A New Look at SECURE Act 2.0 Issues

The Setting Every Community Up for Retirement Enhancement Act 2.0 (SECURE Act 2.0) has a new provision that speaks to the nature of auto-enrollment for new 401(k) plans. All eligible hires will be required to enroll at a pretax rate of three percent at the minimum. Furthermore, mandatory enrollment will come with an auto-escalation of one percent annually, but this is only effective until the salary reduction reaches 10 percent at a minimum and 15 percent at most. The goal is to incentivize the people who participate in retirement savings accounts.

The SECURE Act 2.0 is part of the Consolidated Appropriations Act of 2023, but the majority of the provisions won’t be put into effect until 2024 or 2025, if not later, so there is still a lot of time to work out the concepts of these provisions and then implement them.

As part of the mandatory auto-enrollment aspect of new retirement savings plans, employers are permitted to provide employees with the option to choose which contribution level they want to opt in to, but they must let them know that the default contribution level is three percent pretax, which they will be enrolled in if they do not specify otherwise. These details are effective for new retirement savings plans that are established after Dec. 31, 2024.

What else is happening with the new provisions? 

To start, catch-up contributions will be enhanced. As of now, the current mandates permit employees over the age of 50 to make catch-up contributions with the goal of increasing the size of their retirement savings plans as they inch closer to retirement age.

Currently, there is a catch-up contribution limit of $7,500 per person for those between the ages of 50 and 59. However, with the new catch-up contributions in mind, people ages 60 to 63 can make catch-up contributions of either $10,000 or 150 percent of the regular catch-up contribution value for 2024.

The higher catch-up contribution value will be applicable to people who either already are 60, 61, 62 or 63 or will turn one of these ages within the applicable tax year. Required Roth catch-up contributions for high-income earners—those who are making more than $145,000 per year—have to be contributed on a Roth basis, meaning post-tax.

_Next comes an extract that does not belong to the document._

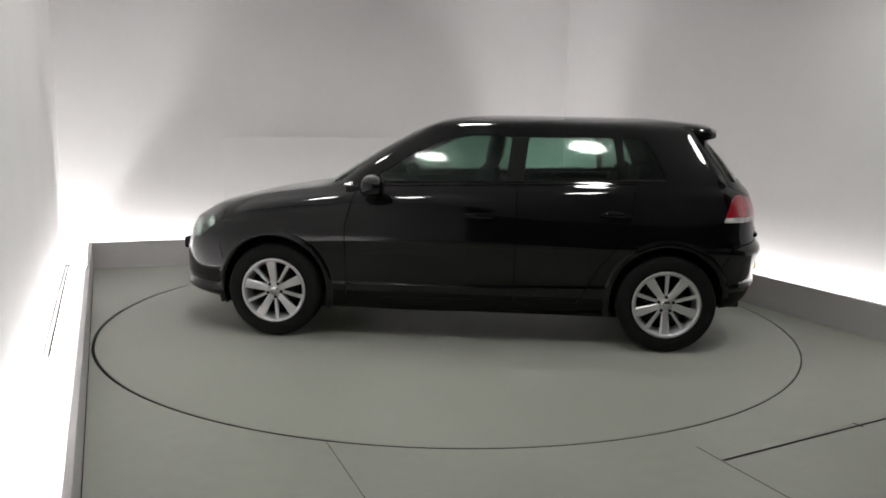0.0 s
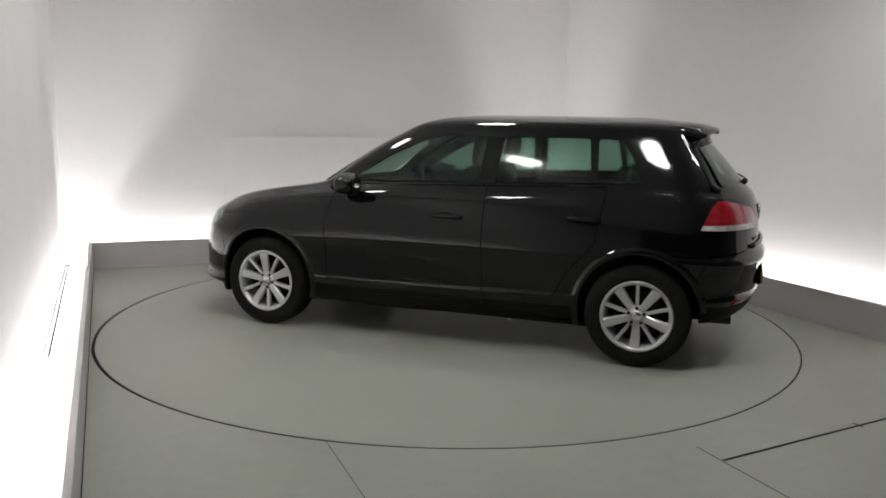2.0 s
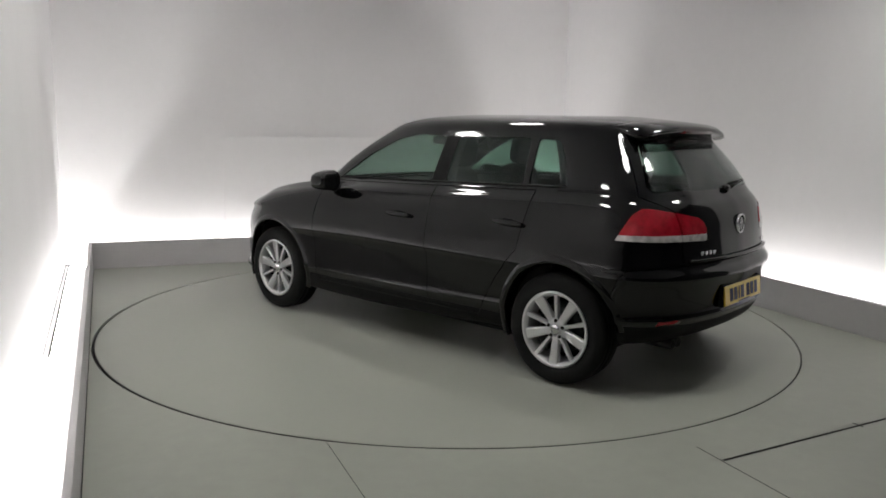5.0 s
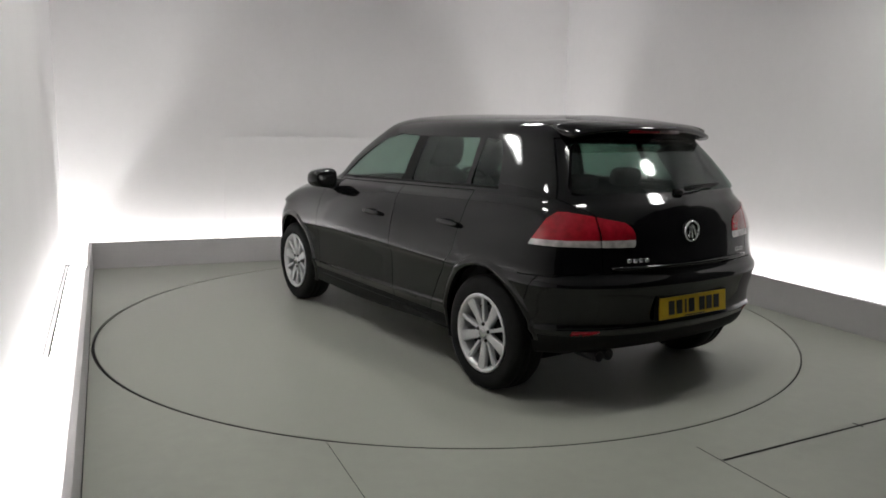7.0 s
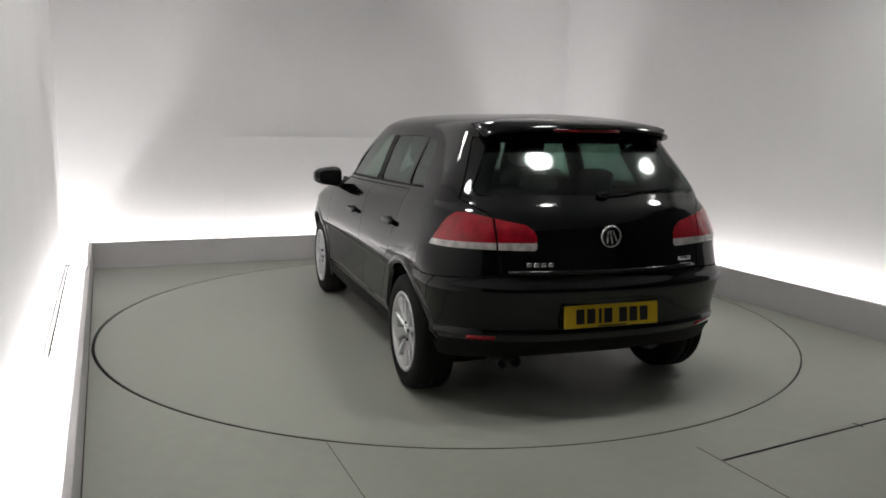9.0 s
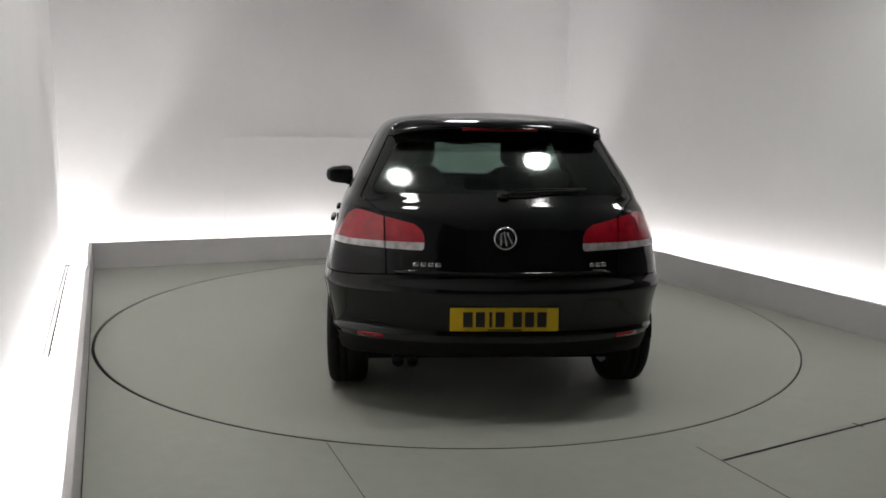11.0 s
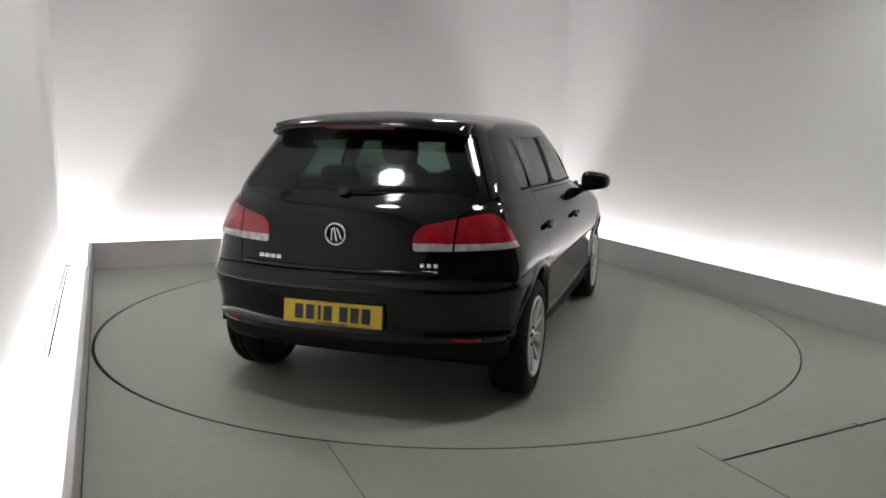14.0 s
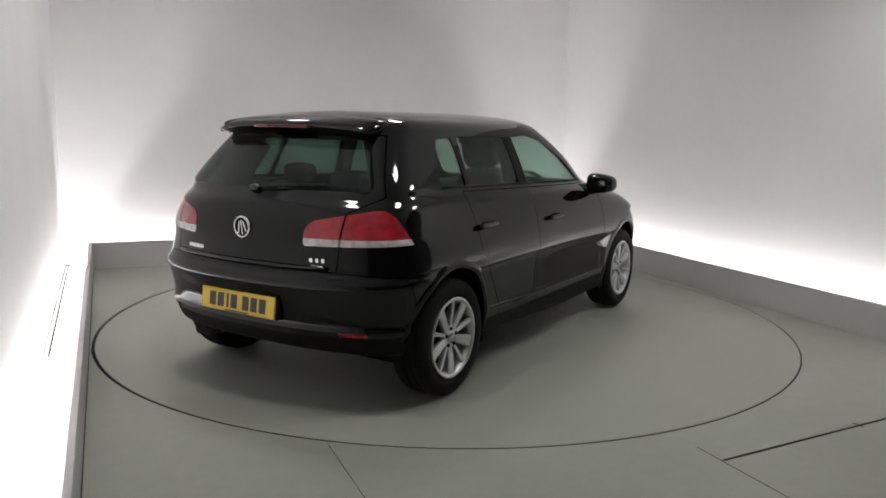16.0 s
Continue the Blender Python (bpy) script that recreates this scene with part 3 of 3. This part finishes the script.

This is required for all plans that offer the option to make catch-up contributions. Also, this detail will go into effect for tax years that follow Dec. 31.

There are other provisions, including the Saver’s Match, that will go into effect sometime in 2027 and is intended for lower-income individuals. The Saver’s Match provision will replace the Saver’s Credit, which is the current standard for lower-income individuals who contribute to retirement savings accounts.

Those who contribute are eligible for a government-funded match to their contributions to an IRA or employer-sponsored retirement plan, with the value of the match being 50 percent and up to $2,000 per person. These matching contributions are considered to be income increases, ranging between $41,000 and $71,000 for those who file jointly.

Consult qualified legal and financial experts to see how these rules will affect you.